In fondo si tratta pur sempre di collezionismo, regale o alto-borghese, per quanto riguarda altre due raccomandabilissime mostre. Quella di Palazzo Reale a Milano, dal titolo (un po’ fuorviante) «Da Raffaello a Schiele», e quella romana, al Palazzo delle Esposizioni, «Impressionisti e moderni» sulla collezione Phillips di Washington. La prima, che mette insieme due nomi apparentemente dissonanti, in realtà nasconde nel suo ventre opere di straordinaria qualità e fascino, e che nomi, scelti con sapienza da Stefano Zuffi nel Castello di Budapest. La lista dei 76, tutti prestigiosi, sarebbe lunghissima: da Tiziano a Tintoretto, da Cranach a Dürer, da Veronesi a Moroni, da Velázquez a Rubens a El Greco, e che El Greco! dalla Gentileschi a Canaletto a Bellotto, e poi Manet, Cézanne, Böcklin, Segantini, Rodin, più la Madonna Esterahzy di Raffaello e disegni di Leonardo. Tutti dovuti alla scelta sagacissima di raffinati aristocratici ungheresi, dal gusto infallibile (praticamente gli stessi Esterhazy che avevano, come musicista di corte, il grande Haydn). Ma non meno infallibile era l’occhio sublime del collezionista Duncan Phillips, e chi è stato a Washington sa quale è la il livello delle opere di quel museo, che si voleva «intimo e raccolto, ma anche sede di sperimentazione», coraggiosissime, nel 1921. Per celebrare il centenario della fondazione del museo, ecco questa trasferta imperdibile, straricca di Degas, Monet, van Gogh, Bonnard, Soutine, Braque, ma anche Goya e Ingres, Delacroix e Courbet, senza dimenticare gli americani, Dove, O’Keefe, Rotkho, Guston. Uno può essere anche perplesso, rispetto a mostre-museo in trasferta, se non deportate. Ma l’occasioni di godere di opere così alte e scelte, cancella ogni tipo perplessità.

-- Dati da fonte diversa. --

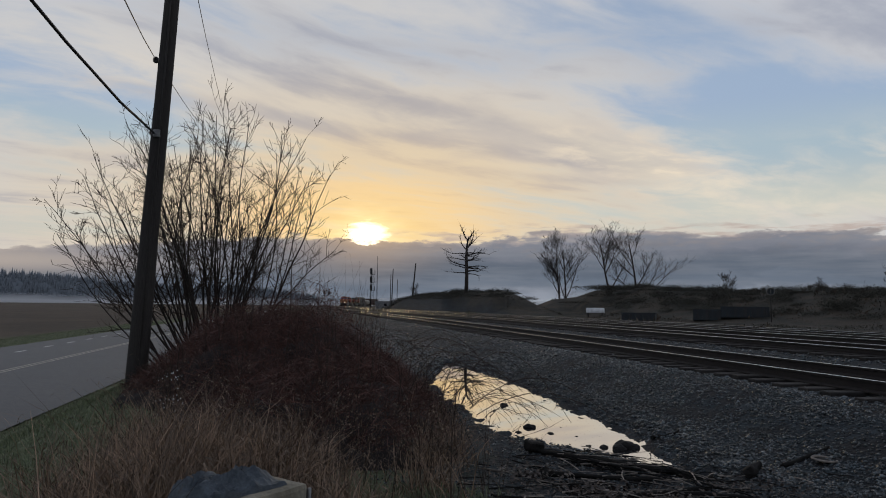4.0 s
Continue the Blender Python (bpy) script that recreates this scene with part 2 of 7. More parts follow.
    # the misty foot of the bank, warmer and lighter over the road
    foot = math_("MULTIPLY", spot(-24.0, 2.9, 14.0, 0.9, 0.0), 0.75)
    body = mix(foot, body, (0.50, 0.42, 0.36))
    lit = math_("POWER", math_("SUBTRACT", 1.0, math_("DIVIDE", oval, 8.0, clamp=True)), 2.2)
    body = mix(math_("MULTIPLY", lit, 0.55), body, (0.85, 0.52, 0.22))
    col = mix(edge, col, body)
    # torn scraps of low cloud hanging over its edge
    scrap = noise_(mapping(along.outputs[0], (6.1, 2.2, 0), (0, 0, 0), (1.0, 2.6, 1)), 4.2, 5.0, 0.55, 0.2)
    belt = math_("SUBTRACT", 1.0, math_("DIVIDE", math_("ABSOLUTE", math_("SUBTRACT", math_("SUBTRACT", elev, top), 0.25)), 0.9, clamp=True))
    scraps = math_("MULTIPLY", math_("MULTIPLY", math_("SUBTRACT", scrap, 0.50, clamp=True), 9.0, clamp=True), math_("MULTIPLY", belt, math_("DIVIDE", math_("SUBTRACT", azim, 5.5), 3.0, clamp=True)))
    col = mix(math_("MULTIPLY", scraps, 0.85), col, mix(math_("MULTIPLY", lit, 0.6), mix(math_("SUBTRACT", scrap, 0.52, clamp=True), (0.52, 0.42, 0.37), (0.25, 0.24, 0.28)), (0.80, 0.50, 0.24)))
    bg = N("ShaderNodeBackground")
    bg.inputs["Strength"].default_value = 1.0
    L(col, bg.inputs["Color"])
    out = N("ShaderNodeOutputWorld")
    L(bg.outputs[0], out.inputs["Surface"])


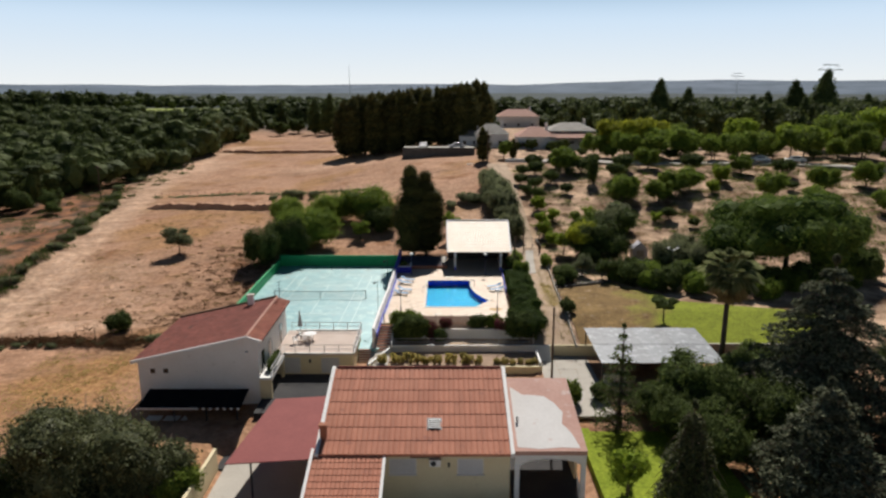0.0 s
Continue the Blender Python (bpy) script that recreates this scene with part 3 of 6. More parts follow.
# light frames that stand near the far court wall
for x in (-20.4, -15.8, -10.3):
    g = thing("practice_frame", "low thin dark metal frame near the court wall", "frame", (x, 102.6, COURT_Z), group="practice frames")
    piece("frame", Shape().tube([(-1.1, 0, 0), (-1.1, 0, 0.75), (1.1, 0, 0.75), (1.1, 0, 0)], 0.025, 6), M_BLACK, g)
    piece("strut", Shape().tube([(-1.1, 0, 0.75), (-1.1, 0.7, 0.02)], 0.02, 6), M_BLACK, g)
    piece("strut", Shape().tube([(1.1, 0, 0.75), (1.1, 0.7, 0.02)], 0.02, 6), M_BLACK, g)

# ---- pool and deck ----


def arc_pool(off=0.0):
    """The pool's outline, counter-clockwise, grown by off."""
    r = 0.45
    o = off
    pts = [(-2.05 - o, 80.05 - o + 0.35), (-2.05 - o + 0.35, 80.05 - o)]
    pts += [(3.95 + 0.4 * o, 80.05 - o)]
    pts += [(5.65 + 1.25 * o, 82.55 + 0.15 * o)]
    for i in range(1, 13):  # the bowed right side
        u = i / 12
        x = 5.65 + (3.6 - 5.65) * (1 - (1 - u) ** 2.0)
        y = 82.55 + (89.3 - 82.55) * u
        pts.append((x + o * (0.9 + 0.1 * u), y + o * 0.35 * (1 - u)))
    pts += [(3.6 + o, 91.75 + o - r), (3.6 + o - 0.13, 91.75 + o - 0.13), (3.6 + o - r, 91.75 + o)]
    pts += [(-2.05 - o + r, 91.75 + o), (-2.05 - o + 0.13, 91.75 + o - 0.13), (-2.05 - o, 91.75 + o - r)]
    return pts


inner, rim = arc_pool(), arc_pool(0.34)
n_ = len(inner)


def floor_z(y):
    """The pool's floor falls from its near end to its far end."""
    return -1.05 - 0.95 * (y - 80.05) / 11.7


pool = thing("swimming_pool", "blue tiled pool with one bowed side and pale stone coping", "swimming pool")
basin = Shape()
basin.add([(x, y, floor_z(y)) for x, y in inner] + [(x, y, -0.03) for x, y in inner], [(i, n_ + i, n_ + (i + 1) % n_, (i + 1) % n_) for i in range(n_)])
piece("basin_wall", basin, M_POOLWALL, pool, "deep blue tiled pool side")
piece("basin_floor", Shape().add([(x, y, floor_z(y)) for x, y in inner], [tuple(range(n_))]), M_POOLFLOOR, pool, "bright blue pool floor")
water = piece("water", Shape().add([(x, y, -0.17) for x, y in arc_pool(-0.004)], [tuple(range(n_))]), M_WATER, pool, "clear rippled water")
water.visible_shadow = False
# coping stones
stone_no = 0
for i in range(n_):
    (xa, ya), (xb, yb), (ua, va), (ub, vb) = inner[i], inner[(i + 1) % n_], rim[i], rim[(i + 1) % n_]
    k = max(1, round(math.hypot(xb - xa, yb - ya) / 0.6))
    for j in range(k):
        gap = 0.003 / max(0.1, math.hypot(xb - xa, yb - ya)) if k > 1 else 0
        s, e = j / k + gap, (j + 1) / k - gap

        def on(px, py, qx, qy, w):
            return px + (qx - px) * w, py + (qy - py) * w
        a, b, c, d = on(xa, ya, xb, yb, s), on(xa, ya, xb, yb, e), on(ua, va, ub, vb, e), on(ua, va, ub, vb, s)
        q = [d, c, b, a]
        piece("coping_stone", Shape().hexa([(x, y, -0.06) for x, y in q], [(x, y, 0.035) for x, y in q]), M_COPING, pool)
piece("drain_cover", Shape().box(0.47, 0.83, 89.6, 89.96, floor_z(89.96) + 0.002, floor_z(89.6) + 0.03), M_COPING, pool, "pale square drain cover")

# deck base with the pool cut out, and paving
DX0, DX1, DY0, DY1 = -6.85, 8.3, 74.2, 104.4


def deck_right(y):
    return lerp_table([74, 80, 87, 95, 105], [7.66, 7.84, 8.0, 8.3, 8.3], y)


def ring_mesh(name, hole, z, zlow, mat, label):
    """A slab with a hole: four bridges from the hole's outline to the deck's outline."""
    b = bmesh.new()
    top_o = [b.verts.new((x, y, z)) for x, y in ((DX0 - 0.3, DY0), (7.62, DY0), (7.86, 81), (8.0, 87), (8.3, 95), (8.3, DY1), (DX0 + 0.1, DY1))]
    top_h = [b.verts.new((x, y, z)) for x, y in hole]
    e = [b.edges.new((l[i], l[(i + 1) % len(l)])) for l in (top_o, top_h) for i in range(len(l))]
    bmesh.ops.triangle_fill(b, use_beauty=True, use_dissolve=False, edges=e)
    bmesh.ops.recalc_face_normals(b, faces=b.faces[:])
    low = [b.verts.new((v.co.x, v.co.y, zlow)) for v in top_o]
    for i in range(len(top_o)):
        b.faces.new((top_o[i], top_o[(i + 1) % len(top_o)], low[(i + 1) % len(top_o)], low[i]))
    me = bpy.data.meshes.new(name)
    b.to_mesh(me)
    b.free()
    me.materials.append(mat)
    return tagged(new(name, me), label, "pool deck", kind="structure")


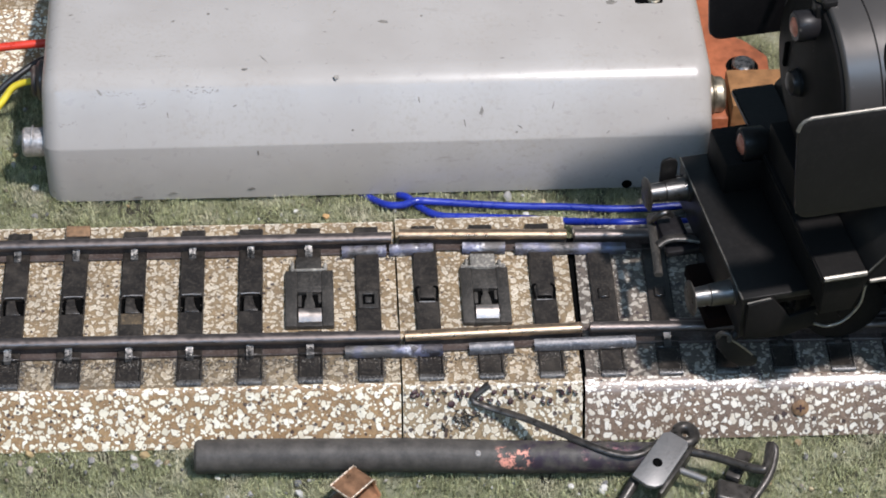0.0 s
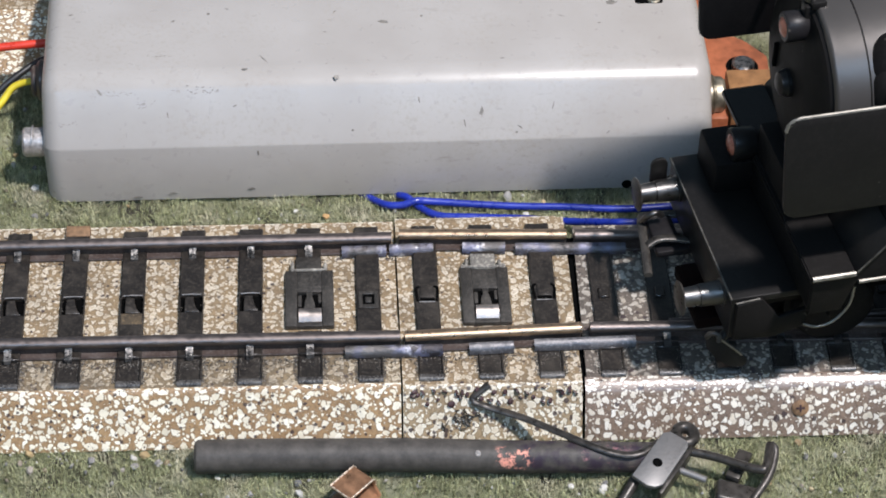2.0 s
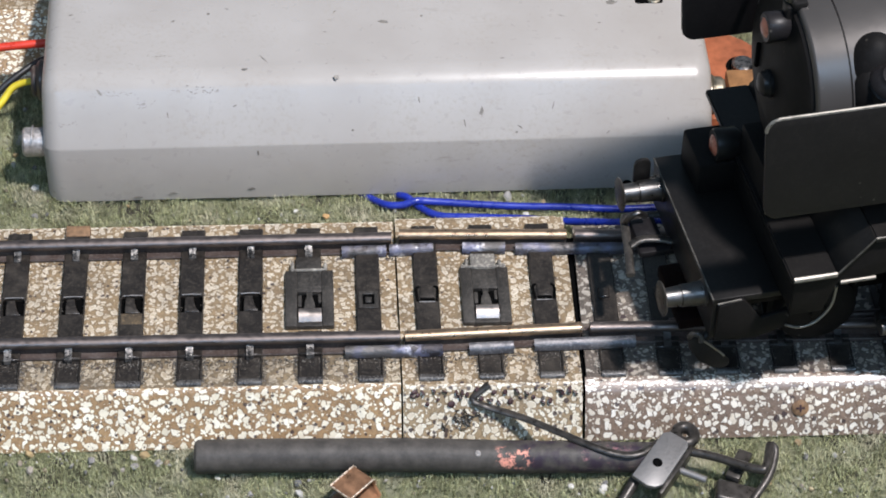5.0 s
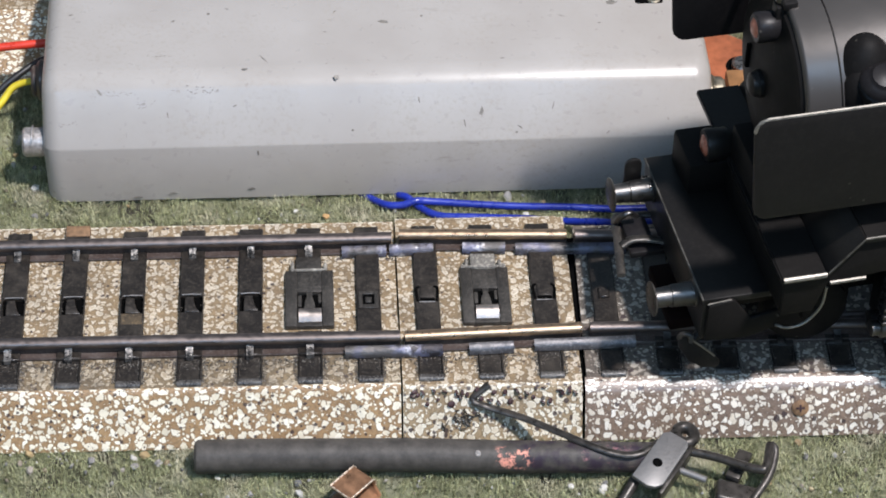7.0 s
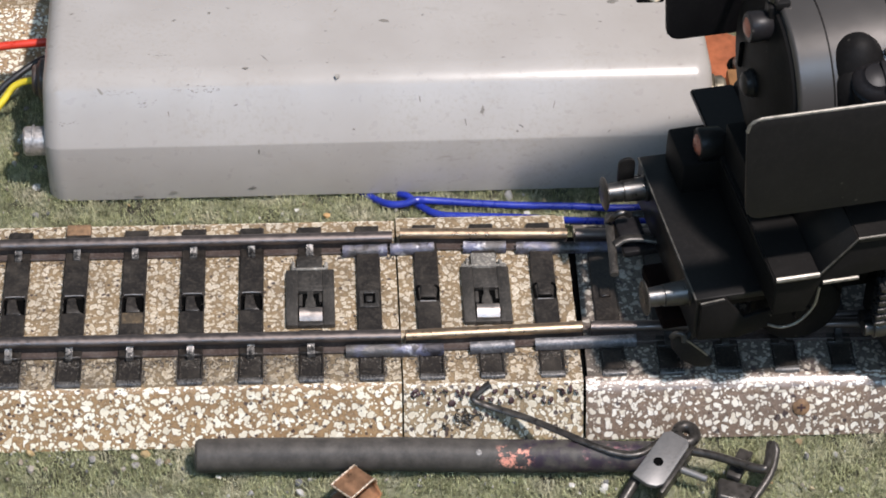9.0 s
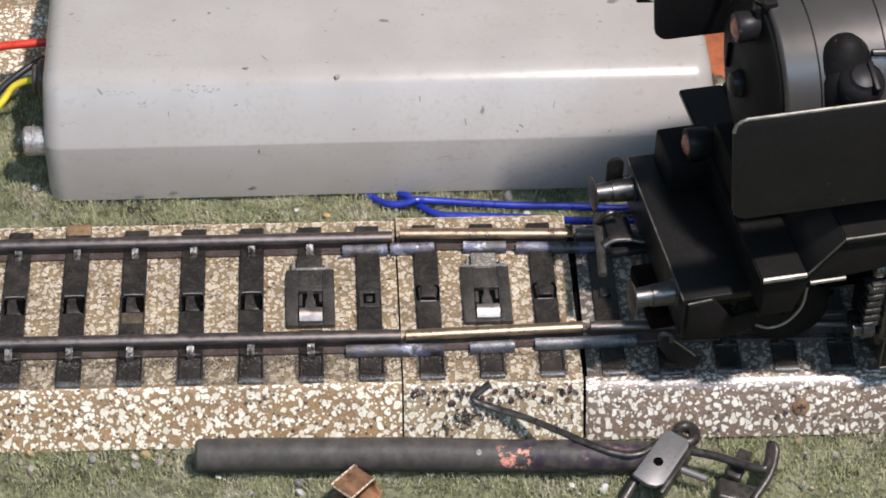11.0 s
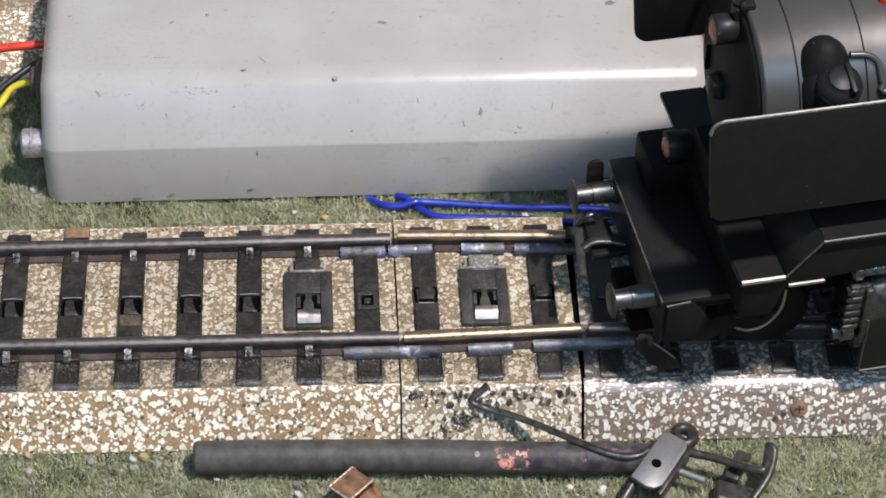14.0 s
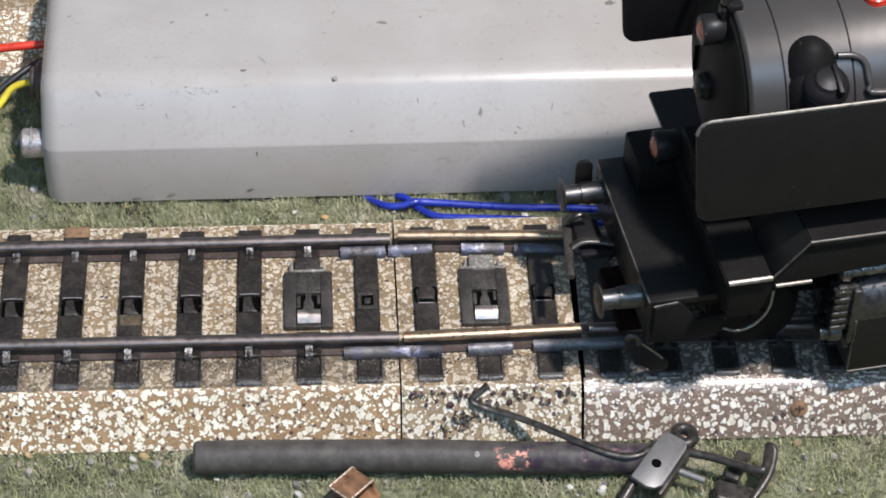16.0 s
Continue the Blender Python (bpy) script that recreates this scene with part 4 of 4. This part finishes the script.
    wing = sheet(((-2.2, 8.4), (-1.2, 8.8), (-0.3, 7.9), (2.0, 5.5), (3.4, 3.9), (3.4, 3.1), (2.8, 2.7), (1.2, 3.0), (-0.6, 4.4), (-2.0, 6.6)), lambda a, b, c: Vector((a, -11.6 + c + 0.12 * (b - 5), b)), 0.45, 0.15)
    guard = part("rail_guard", wing, LOCO_SATIN, t, "dark rail guard blade")
    part("worn_glint_rim", cord([(-0.4, -11.55, 7.95), (0.8, -11.6, 6.75), (2.0, -11.7, 5.5), (2.6, -11.75, 4.8)], 0.15, 8), WORN, guard)
    part("clip", cord(smooth_path([(-2.0, -10.9, 8.0), (-1.6, -11.2, 8.9), (-0.8, -11.6, 8.9), (-0.7, -11.9, 8.0)], 5), 0.34), DUSTY, guard, "pale bent clip")
    part("guard_stem", cord([(-0.2, -11.0, 7.4), (2.5, -10.0, 9.6), (4.5, -9.6, 12.5)], 0.6), LOCO, t)
    # dark block added under the front, for its shade and a reddish part
    part("front_shade_block", box(-1.6, 3.0, -6.4, 3.6, 4.6, 6.4, 0.3), DARK_RED, t, "dark red-brown block standing for the shade and a reddish part under the front")
    part("cross_member", box(1.5, 12.0, -8.5, 8.5, 9.6, 15.4, 0.3), LOCO_MATT, t)
    return t


loco = build_loco()


# ---- grass and grit ----
def build_grass():
    rng = np.random.default_rng(11)
    verts, faces = [], []
    areas = ((-58, 66, -37, -19.0, 46000), (-58, 62, 15.0, 29.0, 27000), (-60, -44, 26, 52, 9000), (43, 66, 24, 64, 8000))
    for x0, x1, y0, y1, count in areas:
        for x, y in zip(rng.uniform(x0, x1, count), rng.uniform(y0, y1, count)):
            if -18.6 < y < 18.2:
                continue
            patch = noise.noise((x * 0.13, y * 0.13, 7.0))
            if rng.random() < 0.10 - patch * 0.5:
                continue
            z = GROUND - 0.5 + 0.4 * noise.noise((x * 0.12, y * 0.12, 0.3))
            a = rng.uniform(0, 2 * math.pi)
            lean, tall = rng.uniform(0.15, 1.0), rng.uniform(0.25, 1.15)
            w = rng.uniform(0.022, 0.050)
            dx, dy = math.cos(a), math.sin(a)
            px, py = -dy * w, dx * w
            n = len(verts)
            mx, my = x + dx * lean * 0.4, y + dy * lean * 0.4
            verts += [(x - px, y - py, z), (x + px, y + py, z), (mx + px, my + py, z + tall * 0.75), (mx - px, my - py, z + tall * 0.75), (x + dx * lean, y + dy * lean, z + tall)]
            faces += [(n, n + 1, n + 2, n + 3), (n + 3, n + 2, n + 4)]
    me = bpy.data.meshes.new("grass")
    me.from_pydata([(a * MM, b * MM, c * MM) for a, b, c in verts], [], faces)
    me.materials.append(GRASS)
    tagged(new("grass", me), "short green and straw-coloured flock fibres", "grass", kind="stuff")


build_grass()


def build_grit():
    """Loose grit: angular crumbs, grey, white and straw-coloured."""
    rng = np.random.default_rng(5)
    bm = bmesh.new()
    spots = [(rng.uniform(-56, 62), rng.uniform(-36, -20)) for _ in range(340)] + [(rng.uniform(-56, 36), rng.uniform(19.5, 25.5)) for _ in range(60)]
    spots += [(rng.uniform(-58, -46.5), rng.uniform(26, 50)) for _ in range(60)] + [(rng.uniform(-49, -40), rng.uniform(-22, -19.6)) for _ in range(16)]
    for x, y in spots:
        r = 0.16 + 0.5 * rng.random() ** 4
        z = GROUND - 0.2 + 0.4 * noise.noise((x * 0.12, y * 0.12, 0.3)) + r * 0.5
        made = bmesh.ops.create_icosphere(bm, subdivisions=1, radius=r)["verts"]
        for v in made:
            v.co *= rng.uniform(0.65, 1.15)
        m = pose(x, y, z, rng.uniform(0, 360), rng.uniform(0, 360), rng.uniform(0, 360)) @ Matrix.Diagonal((rng.uniform(0.7, 1.5), 1, rng.uniform(0.5, 1), 1))
        bmesh.ops.transform(bm, matrix=m, verts=made)
    n = Nodes("grit_mixed", 0.8)
    g = n.tree.nodes.new("ShaderNodeNewGeometry")
    n.colour(n.ramp(g.outputs["Random Per Island"], (0.0, (0.10, 0.10, 0.10)), (0.35, (0.28, 0.27, 0.25)), (0.6, (0.52, 0.50, 0.46)), (0.85, (0.20, 0.15, 0.10)), (0.95, (0.42, 0.30, 0.15)), (1.0, (0.55, 0.46, 0.30))))
    tagged(new("grit", finish("grit", bm, n.mat, 0)), "loose grey, white and straw-coloured grit", "grit", kind="stuff")


build_grit()


def build_dust():
    """Fluff and dust along the sleeper edges and the rail feet."""
    rng = np.random.default_rng(31)
    verts, faces = [], []
    sleepers = [-3.75 - 7.5 * k for k in range(8)] + [3.75, 11.25, 18.75] + [26.4 + 7.2 * k for k in range(5)]
    spots = []
    for x in sleepers:
        for side in (-1.6, 1.6):
            spots += [(x + side + rng.normal(0, 0.22), y) for y in rng.uniform(-14.4, -10.2, 130)]
            spots += [(x + side + rng.normal(0, 0.14), y) for y in rng.uniform(-7.0, 7.0, 60)]
    spots += list(zip(rng.uniform(-58, 22, 1500), -10.6 - np.abs(rng.normal(0, 0.7, 1500))))
    spots += list(zip(rng.uniform(-58, 22, 400), 7.0 - np.abs(rng.normal(0, 0.3, 400))))
    for x, y in spots:
        p, a = Vector((x, y, rng.uniform(0.02, 0.12))), rng.uniform(0, 2 * math.pi)
        length, w = rng.uniform(0.12, 0.42), rng.uniform(0.02, 0.05)
        ring = len(verts)
        for k in range(4):
            q = p + Vector((math.cos(a), math.sin(a), 0)) * length * k / 3
            verts += [(q.x - math.sin(a) * w, q.y + math.cos(a) * w, q.z), (q.x + math.sin(a) * w, q.y - math.cos(a) * w, q.z), (q.x, q.y, q.z + w * 1.4)]
            p.z = max(0.03, p.z + rng.uniform(-0.05, 0.07))
            a += rng.uniform(-0.9, 0.9)
        for k in range(3):
            for m in range(3):
                j, h = ring + 3 * k + m, ring + 3 * k + (m + 1) % 3
                faces.append((j, h, h + 3, j + 3))
    me = bpy.data.meshes.new("dust")
    me.from_pydata([(a * MM, b * MM, c * MM) for a, b, c in verts], [], faces)
    n = Nodes("grey_fluff", 0.9)
    g = n.tree.nodes.new("ShaderNodeNewGeometry")
    n.colour(n.ramp(g.outputs["Random Per Island"], (0.0, (0.03, 0.027, 0.024)), (0.6, (0.12, 0.105, 0.088)), (1.0, (0.30, 0.27, 0.23))))
    me.materials.append(n.mat)
    tagged(new("dust", me), "grey-brown dust and fluff along the sleepers", "dust", kind="stuff")


build_dust()


# ---- what moves ----
def motions():
    places = ((0, 38.40), (0.5, 38.11), (1, 37.83), (1.5, 37.34), (2, 37.12), (2.5, 36.56), (3, 35.97), (3.5, 35.74), (4, 35.58), (4.2, 35.46),
              (5.2, 34.85), (6.3, 34.2), (6.5, 34.07), (7, 33.79), (7.5, 33.47), (8, 33.37), (8.5, 32.95), (9, 32.83), (9.2, 32.7), (10.2, 31.95), (11.3, 31.15), (11.5, 31.01), (12, 30.70), (12.5, 30.38), (13, 30.09),
              (13.5, 29.66), (14, 29.10), (14.5, 29.08), (15, 28.55), (15.5, 28.24), (16, 27.63))
    rows = []
    for t, x in places:
        yaw = 9.0 + 0.108 * (x - 27.6)
        rows.append((t, pose(x * MM, (-5.46 + 2.77 * math.sin(radians(yaw))) * MM, 0, 0, 0, yaw)))
    walk(loco, rows)
    for wheel, wx, wz, radius in wheels:
        walk(wheel, [(t, pose(wx * MM, 0, wz * MM, 0, -math.degrees((places[0][1] - x) / radius), 0)) for t, x in places])


motions()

Tra l’altro, si può rimanere tutto il giorno nello stesso Palaexpo di Roma, e vedersi, contemporaneamente, una divertente «fiera» di opere degli «Artisti russi», un secolo «on the road», per lo più del realismo socialista sovietico: dagli atleti di Deineka a Gagarin alle pendici della pittura putiniana, il tutto spesso di gusto kitschissimo, ma godibilissimo. Quello che un tempo era davvero cattivo gusto, da mettere in soffitta, leggi liberty, floreale, art nouveau o déco, ritrova il suo glamour intatto nella regale mostra dedicata all’abitare, tra Italietta giolittiana e nascita del design. Titolo un po’ fuorviante, «Una dolce vita?», curata dall’affiatato tandem Mapi Maino e Irene de Guttry, insieme a Guy Cogeval, direttore del d’Orsay (da cui la scenografica mostra proviene) inseguendo via via ebanisti, ceramisti, pittori, scultori, mastri vetrai, regala un percorso labirintico, attraverso la storia del gusto, che non si può perdere.